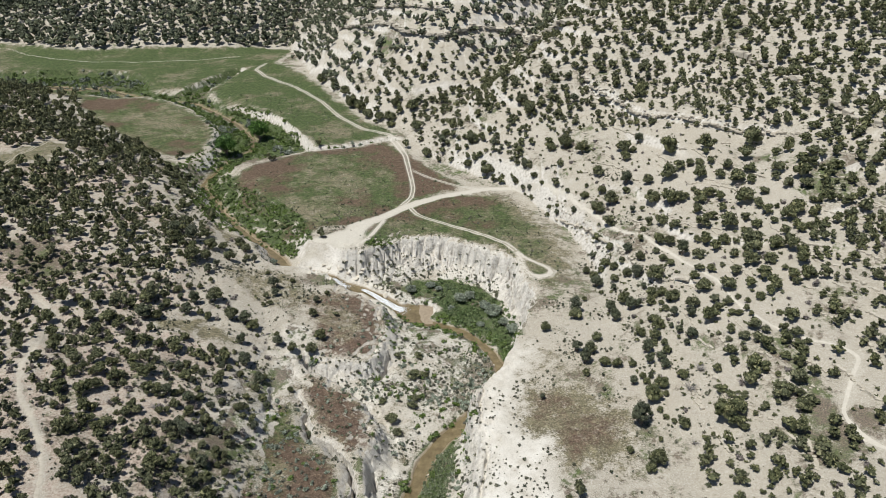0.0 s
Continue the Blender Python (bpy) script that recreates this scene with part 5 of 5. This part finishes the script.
def outcrops(count, x0, x1, y0, y1, side):
    """Thin broken beds of rock that follow the slopes' contours."""
    rows = []
    foot = EAST_FOOT if side > 0 else WEST_FOOT
    xs, ys = rng.uniform(x0, x1, count), rng.uniform(y0, y1, count)
    ok = (along(xs, ys, foot)[1] * side > 0) & (along(xs, ys, foot)[0] > 6) & (track_gap(xs, ys) > 3) & view(xs, ys)
    for ring in (CLEARING, HOLLOW):
        ok &= ~inside(xs, ys, ring)
    for x, y in zip(xs[ok], ys[ok]):
        size, steps = rng.uniform(0.3, 0.65), rng.integers(5, 24)
        for _ in range(steps):
            gxx = (on_ground(x + 2, y) - on_ground(x - 2, y)) / 4
            gyy = (on_ground(x, y + 2) - on_ground(x, y - 2)) / 4
            ln = math.hypot(gxx, gyy) + 1e-6
            x, y = x + gyy / ln * size * 1.2 + rng.normal(0, 0.12), y - gxx / ln * size * 1.2 + rng.normal(0, 0.12)
            if rng.uniform() < 0.8:
                rows.append((x, y, float(on_ground(x, y)) + 0.02, size * rng.uniform(0.6, 1.2), rng.uniform(0.8, 1.6)))
    return rows


stuff("rock_outcrop", "thin broken beds of tan sandstone across the slopes", "rocks", M_ROCK, slabs,
      outcrops(300, 44, 190, 110, 360, 1))


def rock_ledge(line, size, gap, tall, label):
    """A broken band of bedrock: one block after another along a line."""
    p = resample(line, gap)
    p[:, 0] -= 0.9 * fbm(p[:, 0], p[:, 1], 6, 3, 1) + 1.6 * vnoise(p[:, 0], p[:, 1], 17, 5)
    p[:, 1] -= 0.9 * fbm(p[:, 0], p[:, 1], 6, 3, 2) + 1.6 * vnoise(p[:, 0], p[:, 1], 17, 6)
    d = np.gradient(p[:, :2], axis=0)
    top = new("rock_ledge")
    mid = p[len(p) // 2]
    top.location = (mid[0], mid[1], float(on_ground(mid[0], mid[1])))
    tagged(top, label, "rock ledge", "ledges on the slopes")
    for (x, y, h), (dx, dy) in zip(p, d):
        if h < 0.4 or rng.uniform() < 0.2:
            continue
        s = size * rng.uniform(0.7, 1.25)
        v, f = slab_geometry(rng)
        o = mesh_object("block", v * np.array((s, s * rng.uniform(0.8, 1.3), s * tall * rng.uniform(0.7, 1.2))), f, M_ROCK, top, True)
        ln = math.hypot(dx, dy)
        x, y = x - dy / ln * 0.55 * s, y + dx / ln * 0.55 * s
        z = float(on_ground(x + dy / ln * 0.8 * s, y - dx / ln * 0.8 * s))
        o.matrix_basis = Matrix.LocRotScale((x - mid[0], y - mid[1], z - top.location.z - 0.05 * s), Euler((rng.uniform(-0.12, 0.12), rng.uniform(-0.12, 0.12), math.atan2(dy, dx) + rng.uniform(-0.25, 0.25))), None)


rock_ledge(LEDGES[0], 0.85, 1.1, 1.1, "long broken band of tan sandstone across the slope")
rock_ledge(LEDGES[1], 0.75, 1.5, 1.0, "low broken tan sandstone ledge at the slope's foot")
rock_ledge(LEDGES[2], 1.7, 2.4, 1.1, "dark-shadowed sandstone cliff band high in the draw")
rock_ledge(LEDGES[3], 1.6, 2.2, 1.1, "short sandstone cliff in the draw")
rock_ledge(LEDGES[4], 1.3, 2.2, 0.9, "sandstone band round the bald hill")
rock_ledge(LEDGES[5], 0.8, 1.4, 1.0, "low tan sandstone ledge among junipers")
rock_ledge(LEDGES[7], 1.6, 2.4, 1.3, "tan sandstone band on the upper slope")


def stone_chance(x, y):
    d_e, side_e, _ = along(x, y, EAST_FOOT)
    c = np.where(side_e > 0, 0.06, 0.0)
    dw, side_w, _ = along(x, y, WEST_FOOT)
    c = np.where((side_w < 0) & (x < -38), 0.05, c)
    st = steepness(x, y)
    c = c + np.where((st > 0.55) & (y > 100) & ~inside(x, y, CANYON), 0.12, 0)
    dr, _, _ = along(x, y, RIVER)
    c = np.where((dr < 7) & (x < -12) & (y > 185) & (y < 216), 0.35, c)
    return np.where(track_gap(x, y) < 0.3, 0, c)


ux, uy = scattered(-95, 120, 96, 290, 1.7, stone_chance)
stuff("scattered_stones", "small tan stones strewn over the slopes", "stones", M_ROCK, slabs, as_places(ux, uy, 0.10, 0.30, 0.02))


def boulder(x, y, size, squash=0.6):
    bm = bmesh.new()
    bmesh.ops.create_icosphere(bm, subdivisions=2, radius=1)
    planes = [(Vector((rng.normal(), rng.normal(), rng.normal() * 0.8 + 0.3)).normalized(), rng.uniform(0.36, 0.62)) for _ in range(11)]
    off = Vector((x * 0.37, y * 0.61, size))
    for v in bm.verts:
        w = v.co * (1 + 0.5 * noise.noise(v.co * 0.9 + off) + 0.25 * noise.noise(v.co * 2.7 + off))
        for nrm, cut in planes:
            over = w.dot(nrm) - cut
            if over > 0:
                w = w - nrm * over * 0.95
        v.co = Vector((w.x * size, w.y * size * 0.8, w.z * size * squash))
    me = bpy.data.meshes.new("boulder")
    bm.to_mesh(me)
    bm.free()
    me.materials.append(M_PALE)
    ob = new("boulder", me)
    ob.location = (x, y, float(on_ground(x, y)) + size * squash * 0.12)
    ob.rotation_euler = (0, 0, rng.uniform(0, 6.28))
    return tagged(ob, "rounded pale sandstone boulder beside the creek", "boulder", "boulders by the falls")


for x, y, s in [(-38, 207.6, 1.1), (-34.5, 206.8, 1.5), (-31.5, 206.2, 1.3), (-28.3, 205.4, 1.6), (-25.8, 205.6, 1.0), (-22.5, 203.6, 1.2), (-19.0, 202.6, 0.9),
                (-44.5, 209.0, 0.9), (-48.5, 210.5, 0.7), (-16.5, 201.3, 0.8), (-37.5, 200.6, 1.0), (-33, 198.4, 0.8), (-14.6, 188.6, 0.9), (-18, 191.2, 0.7),
                (-2, 131.5, 0.5), (0.5, 133, 0.45), (-3.4, 123, 0.6), (14.4, 165.5, 0.5), (16.2, 158, 0.5), (-7.6, 114, 0.5)]:
    boulder(x, y, s)
bed = resample([p for p in RIVER if -48 < p[0] < -12 and 190 < p[1] < 210], 1.0)
for k in range(46):
    x, y, _, half = bed[rng.integers(len(bed))]
    o = (half + rng.uniform(0.9, 4.2)) * rng.choice((-1, 1), p=(0.4, 0.6))
    boulder(x + 0.35 * o + rng.normal(0, 0.5), y + 0.93 * o, 0.4 + 1.0 * rng.uniform() ** 2.5, 0.55)


def dead_tree(x, y, r):
    vs, fs = trunk_geometry(rng, 0.05, 0.75, 12)
    v2, f2 = trunk_geometry(rng, 0.03, 0.6, 16)
    top = new("dead_tree")
    top.matrix_basis = Matrix.LocRotScale((x, y, float(on_ground(x, y)) - 0.05), Euler((rng.uniform(-0.3, 0.3), 0.2, rng.uniform(0, 6.28))), (r, r, r))
    mesh_object("trunk", vs, fs, M_DEAD, top)
    mesh_object("branchwork", v2 * np.array([1.45, 1.45, 1.1]), f2, M_DEAD, top)
    return tagged(top, "bare grey dead juniper with weathered twisted limbs", "dead tree", "dead trees")


for x, y, r in [(60.0, 135.4, 2.4), (56.2, 130.2, 2.6), (74.0, 125.1, 1.4), (52.2, 113.7, 1.6), (52.5, 119.7, 0.9), (55.2, 168.4, 1.8), (-46.6, 146.7, 1.4),
                (-51.1, 141.4, 1.4), (-68.2, 123.0, 1.3), (-62.1, 120.9, 1.6), (-72, 135, 1.6), (-80, 128, 1.5)]:
    dead_tree(x, y, r)


def log(x0, y0, x1, y1, rad, name, label):
    a, b = Vector((x0, y0, float(on_ground(x0, y0)) + rad)), Vector((x1, y1, float(on_ground(x1, y1)) + rad))
    vs, fs = [], []
    for i in range(8):
        f = i / 7
        c = a.lerp(b, f) + Vector((0, 0, 0.12 * math.sin(f * 3.1)))
        for k in range(7):
            w = k * 6.283 / 7
            rr = rad * (1.1 - 0.65 * f) * (1 + 0.25 * noise.noise(Vector((f * 6, k, x0))))
            side = (b - a).cross(Vector((0, 0, 1))).normalized()
            vs.append(c + side * math.cos(w) * rr + Vector((0, 0, 1)) * math.sin(w) * rr)
    for i in range(7):
        for k in range(7):
            p, q = i * 7 + k, i * 7 + (k + 1) % 7
            fs.append((p, q, q + 7, p + 7))
    return tagged(mesh_object(name, [v[:] for v in vs], fs, M_DEAD), label, "log")


log(-10.2, 200.3, -8.2, 197.6, 0.16, "log", "bleached driftwood log at the pool's edge")
log(-6.0, 199.2, -2.6, 199.6, 0.14, "log", "bleached driftwood log lying against the thicket")
log(-8.0, 198.9, -9.6, 197.2, 0.10, "log", "thin bleached branch stranded by the pool")
log(-47.5, 163.9, -50.0, 161.9, 0.12, "log", "grey fallen branch on bare soil")


def fire_ring(x, y):
    top = new("fire_ring")
    z = float(on_ground(x, y))
    top.location = (x, y, z)
    tagged(top, "ring of dark stones round old ashes on the bare pan", "fire ring")
    a = np.linspace(0, 6.283, 17)[:-1]
    ash = np.concatenate([[[0, 0, 0.06]], np.stack([0.75 * np.cos(a), 0.75 * np.sin(a), np.full(16, 0.03)], 1)])
    mesh_object("ashes", ash, [(0, 1 + k, 1 + (k + 1) % 16) for k in range(16)], M_ASH, top)
    for k in range(11):
        w = k * 6.283 / 11 + rng.uniform(-0.1, 0.1)
        v, f = slab_geometry(rng)
        o = mesh_object("stone", v * 0.24, f, M_SOOT, top, True)
        o.matrix_basis = Matrix.LocRotScale((0.85 * math.cos(w), 0.85 * math.sin(w), 0.1), Euler((0, 0, w)), None)


fire_ring(-41.0, 219.5)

=======

> **Instruction**
Show every line of the listing in which the string "that" can be found.

> **Written solution**
Continue the Blender Python (bpy) script that recreates this scene with part 5 of 5. This part finishes the script.
    """Thin broken beds of rock that follow the slopes' contours."""